Una señora de León apareció indignada por la tele, durante los incendios de este verano, reclamando la misma ayuda que tienen los catalanes.
Otra andanada y ya van muchas desde hace años, décadas...
Será por la lengua, por hablar raro, por el deseo de querer que nos entiendan. Será por la playa, que siempre genera envidias. Será por el trabajo porque aquí trabajamos mucho, o eso decimos. Será por la fama de antipáticos. Será por la guerra de los Segadors, por tener una Virgen negra, por el 1 de octubre o por haber reclamado un Estatut propio. Será porque pedimos, aunque sea lo que nos toca. Será por todo eso junto o por nada de eso en particular.

Pero dejémonos de excusas: a los catalanes no nos pueden ni ver. Nos viene de siglos. Una corriente subterránea que atraviesa generaciones y gobiernos, dictaduras y democracias, monarquías y repúblicas. Cambian los discursos, los acentos, los gobiernos… pero la desconfianza hacia lo catalán es un hilo rojo que nunca se corta.

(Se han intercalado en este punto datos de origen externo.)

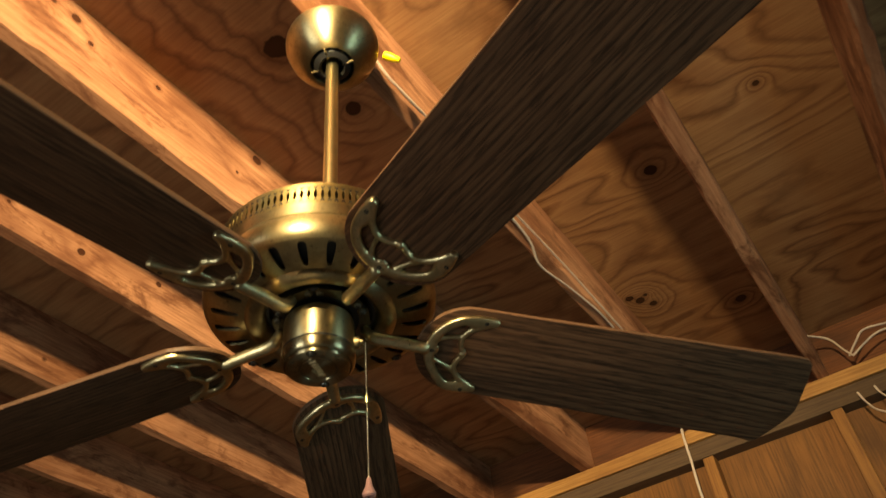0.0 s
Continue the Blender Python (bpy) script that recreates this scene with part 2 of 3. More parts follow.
def mesh_of(name, bm, material, smooth=True, angle=35):
    me = bpy.data.meshes.new(name)
    bmesh.ops.recalc_face_normals(bm, faces=bm.faces)
    if smooth:
        for f in bm.faces:
            f.smooth = True
        for e in bm.edges:
            if len(e.link_faces) == 2 and e.calc_face_angle(0) > radians(angle):
                e.smooth = False
    bm.to_mesh(me)
    bm.free()
    for m in material if isinstance(material, (list, tuple)) else [material]:
        me.materials.append(m)
    return me


def part(name, bm, material, parent=None, label="", at=None, smooth=True):
    ob = new(name, mesh_of(name, bm, material, smooth))
    if parent is not None:
        ob.parent = parent
    if at is not None:
        ob.matrix_basis = at
    if label:
        tagged(ob, label)
    return ob


def box(x0, x1, y0, y1, z0, z1, bevel=0.0):
    bm = bmesh.new()
    bmesh.ops.create_cube(bm, size=1.0, matrix=Matrix.Translation(((x0 + x1) / 2, (y0 + y1) / 2, (z0 + z1) / 2)) @ Matrix.Diagonal((x1 - x0, y1 - y0, z1 - z0, 1)))
    if bevel:
        bmesh.ops.bevel(bm, geom=bm.edges[:], offset=bevel, segments=2, affect="EDGES", profile=0.6)
    return bm


def lathe(profile, segs=96, closed=False):
    """A solid of revolution round z from (radius, height) points."""
    bm = bmesh.new()
    rings = []
    for r, z in profile:
        if r < 1e-6:
            rings.append([bm.verts.new((0, 0, z))])
        else:
            rings.append([bm.verts.new((r * math.cos(2 * math.pi * i / segs), r * math.sin(2 * math.pi * i / segs), z)) for i in range(segs)])
    pairs = list(zip(rings, rings[1:])) + ([(rings[-1], rings[0])] if closed else [])
    for a, b in pairs:
        for i in range(segs):
            j = (i + 1) % segs
            if len(a) == 1 and len(b) == 1:
                continue
            if len(a) == 1:
                bm.faces.new((a[0], b[i], b[j]))
            elif len(b) == 1:
                bm.faces.new((a[i], a[j], b[0]))
            else:
                bm.faces.new((a[i], a[j], b[j], b[i]))
    return bm


def smooth_line(pts, steps=4, closed=False):
    """Points on a Catmull-Rom line through pts."""
    pts = [Vector(p) for p in pts]
    n = len(pts)
    out = []
    for i in range(n if closed else n - 1):
        if closed:
            p0, p1, p2, p3 = (pts[(i + k) % n] for k in (-1, 0, 1, 2))
        else:
            p0, p1, p2, p3 = (pts[min(max(i + k, 0), n - 1)] for k in (-1, 0, 1, 2))
        for s in range(steps):
            t = s / steps
            out.append(0.5 * ((2 * p1) + (p2 - p0) * t + (2 * p0 - 5 * p1 + 4 * p2 - p3) * t * t + (3 * p1 - p0 - 3 * p2 + p3) * t ** 3))
    if not closed:
        out.append(pts[-1])
    return out


def tube(bm, pts, radius, sides=10, ends=True, flat=1.0):
    """Sweeps a round section along pts into bm; radius is a number or a list."""
    pts = [Vector(p) for p in pts]
    rad = radius if isinstance(radius, (list, tuple)) else [radius] * len(pts)
    up = Vector((0.0123, 0.031, 1))
    rings = []
    for i, p in enumerate(pts):
        t = (pts[min(i + 1, len(pts) - 1)] - pts[max(i - 1, 0)]).normalized()
        if abs(t.dot(up.normalized())) > 0.95:
            ref = Vector((1, 0, 0))
        else:
            ref = up
        a = t.cross(ref).normalized()
        b = a.cross(t).normalized()
        rings.append([bm.verts.new(p + rad[i] * (a * math.cos(2 * math.pi * k / sides) + flat * b * math.sin(2 * math.pi * k / sides))) for k in range(sides)])
    for a, b in zip(rings, rings[1:]):
        for k in range(sides):
            bm.faces.new((a[k], a[(k + 1) % sides], b[(k + 1) % sides], b[k]))
    if ends:
        bm.faces.new(rings[0])
        bm.faces.new(rings[-1])
    return bm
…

No importa qué pensemos ni a quién votemos, ni si se despliega una estelada en el balcón o si se engancha una rojigualda en la solapa. El catalán de derechas, de izquierdas, indepe, unionista, culé o perico carga con el mismo sambenito: el de ser catalán. Y con eso basta.
Es como un reflejo automático. Si algo se estropea, es culpa de los catalanes. Si algo funciona, seguro que los catalanes han hecho trampa. Si se recauda demasiado, es que se lo guardan. Si se recauda poco, es que son unos inútiles. Y si se callan, son soberbios. Y si hablan, peor. Por eso cuando alguien aquí se pregunta qué hemos hecho mal, la respuesta es sencilla: nacer catalanes. Y ya está. Lo demás son matices.
Han pasado siglos, guerras, constituciones y estatutos. Y seguimos igual. Así que quizá lo más sensato sea aceptarlo con cierta sorna: no nos pueden ni ver, pero tampoco pueden dejar de mirarnos. Y ahí seguimos, como el vecino que molesta en la escalera… hasta que alguien lo necesita para arreglar la luz. Lo sorprendente, en realidad, no es el rencor: es que sigamos aceptando vivir en ese edificio. O simplemente que la comunidad de vecinos aún no nos haya expulsado.